Monday, November 12, 2007

Home Ownership

Here's a sentence from a Salon.com review of a book called "Them":

That Civic League meeting isn't the only bizarre echo of a supposedly distant past; someone sets fire to the Gilmore's mailbox, and the burning post looks disturbingly like a cross.

"The Gilmore's". What the fuck is that? What is a Gilmore, and why does it have a mailbox?

Laura Miller is a senior writer at Salon.com, and presumably therefore knows how to write. How can it possibly be that she doesn't know how to write the possessive of a plural proper noun? And how can it possibly be that there's nobody at Salon who casts a second pair of eyes at everything that's being published, to make sure that mistakes like this don't happen?

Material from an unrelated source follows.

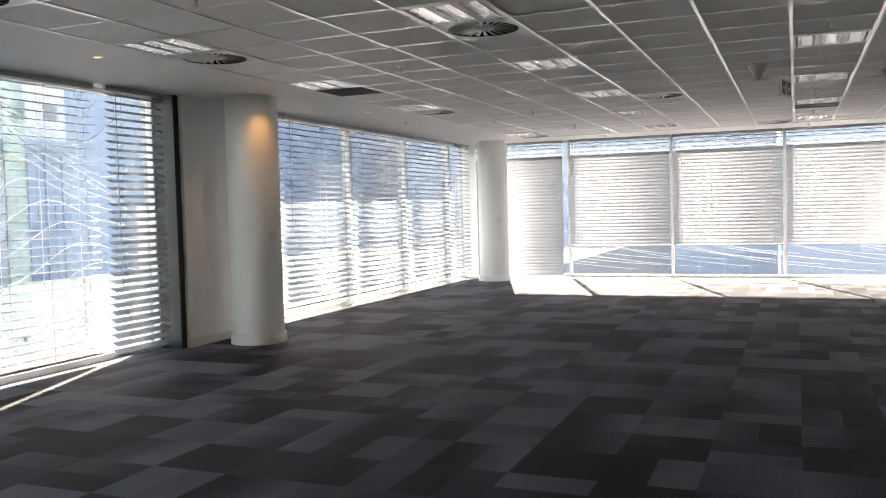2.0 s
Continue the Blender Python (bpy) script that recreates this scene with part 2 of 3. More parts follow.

For the record: the Gilmores, a couple, have a house, and therefore that is the Gilmores' house. If you're one of those people who insists on ending every possessive with an apostrophe-ess, then it's the Gilmores's house. It is not, ever, under any circumstances "Gilmore's". That's the singular possessive, and in this context it's wrong. (It only works if you habitually call someone by his or her last name, in which case you may say, "That's Smith's house." Smith. Singular.)

It's the sort of mistake you see all the time on wooden house signs, the kind that I always want to fix with a can of plastic wood and a spatula and a sotto voce cuss word. It isn't the sort of mistake you'd expect to see in a piece of professionally written, edited and published writing.